鎮壇具とは
鎮壇具とは、寺院などを建立する際に、地鎮のために堂宇の下に埋められたもの。 奈良時代に埋められたものは、金や玉などの財宝や金属製の鉢など調度品が多く、平安時代になると仏経典により五穀(大麦、小麦、稲、胡麻、小豆)七宝(金、銀、真珠、珊瑚、琥珀、水晶、瑠璃)となった。
国宝『東大寺金堂鎭壇具』
明治40~41年(1907~1908年)に東大寺の金堂(大仏殿)の盧舎那仏坐像(奈良の大仏)の須弥壇近くから発掘されたもので、一括で国宝に指定されている。 6口の大刀や鏡、水晶や琥珀など宝玉類、容器類など、正倉院宝物に近しい宝物が多い。

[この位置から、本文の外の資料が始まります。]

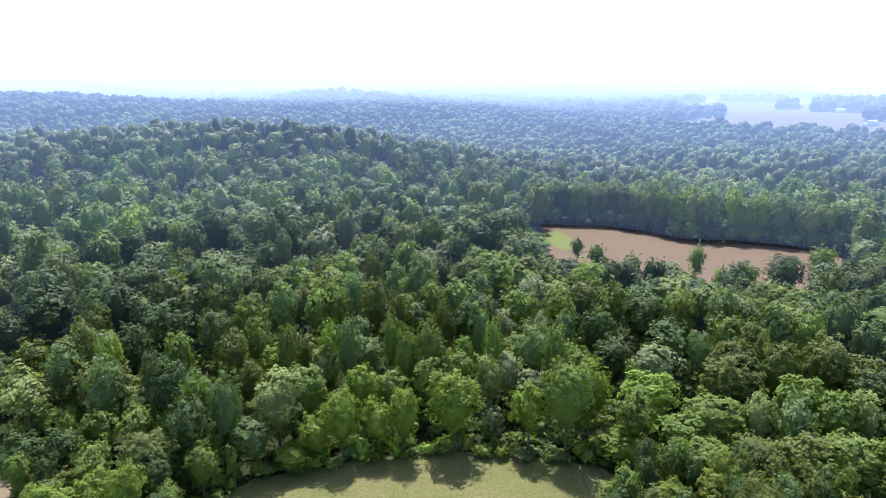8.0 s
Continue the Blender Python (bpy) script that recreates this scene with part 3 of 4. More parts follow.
FOREST_SECOND = [(24.0, 133.4, 23.3, 3.4, 0, 1), (71.1, 133.5, 20.0, 4.8, 5, 0), (-73.4, 134.2, 23.4, 4.2, 5, 1), (88.6, 134.5, 16.0, 6.6, 5, 0), (62.8, 135.6, 19.1, 5.5, 5, 0),
                 (82.9, 136.8, 20.1, 6.2, 5, 0), (-6.7, 137.2, 21.0, 2.8, 0, 1), (14.8, 137.3, 15.5, 3.9, 6, 0), (-44.1, 137.4, 19.4, 4.5, 5, 0), (-2.0, 137.8, 22.7, 3.8, 0, 1),
                 (-2.9, 137.9, 15.5, 2.9, 7, 1), (-32.3, 138.0, 21.2, 2.9, 5, 0), (11.7, 138.1, 22.8, 2.5, 0, 1), (30.3, 138.3, 15.5, 4.6, 0, 1), (55.8, 139.4, 20.2, 3.4, 7, 0),
                 (-6.8, 139.4, 15.5, 3.2, 4, 1)]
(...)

金銀荘大刀2口は、平成22年(2010年)のX線による調査で、刀身に「陽剣」「陰剣」の象嵌銘が発見された。 これは、正倉院の「国家珍宝帳」に記録される「陰寶劔(陰宝剣)」「陽寶劔(陽宝剣)」だと考えられる。 この2点は「除物」の記録があり、聖武天皇の遺愛の品を光明皇后が取り出して、埋納したと想像される。
国宝指定の内容
銀製鍍金狩猟文小壺 1合
金鈿荘大刀 3口
金銀荘大刀 2口
銀荘大刀 1口
瑞花六花鏡 1面
銀製鍍金蝉形サ子(宝相華透彫座金付)1箇
漆皮箱残片 一括
水晶合子(真珠4箇入)1合
水晶合子(真珠8箇入)1合
水晶玉 22顆
琥珀玉類 一括
ガラス玉類 一括
水晶 一括
挂甲残闕 一括
刀子残闕 一括
東大寺以外にも国宝の鎮壇具があります
興福寺金堂鎮壇具[東京国立博物館]
興福寺金堂鎮壇具[興福寺/奈良]
この国宝を観るには
東大寺の南大門近くにある「東大寺ミュージアム」で一部が公開されている。 奈良国立博物館などで公開されることもある。
文化財指定データ
【台帳・管理ID】201-00855
出典:国指定文化財等データベース一部抜粋
【指定番号】00022-00
【種別】考古資料
【指定名称】東大寺金堂鎭壇具
【ふりがな】とうだいじこんどうちんだんぐ
【時代・年】750年頃
【所有者】東大寺
【国宝指定日】1957.02.19
鑑賞ログ
2019年5月
東大寺ミュージアムを入ると、最初にこの鎮壇具が展示されています。 装飾された刀剣はとても細かい細工で、一部は復元したものを一緒に展示してあるので、当時の様子が偲べて素晴らしい。 陰陽剣は、かなり前にTVか何かで、光明皇后が亡くなった聖武天皇を偲んで、正倉院から取り出して埋納したと見た気がします。 遺愛の品だったんだそうです。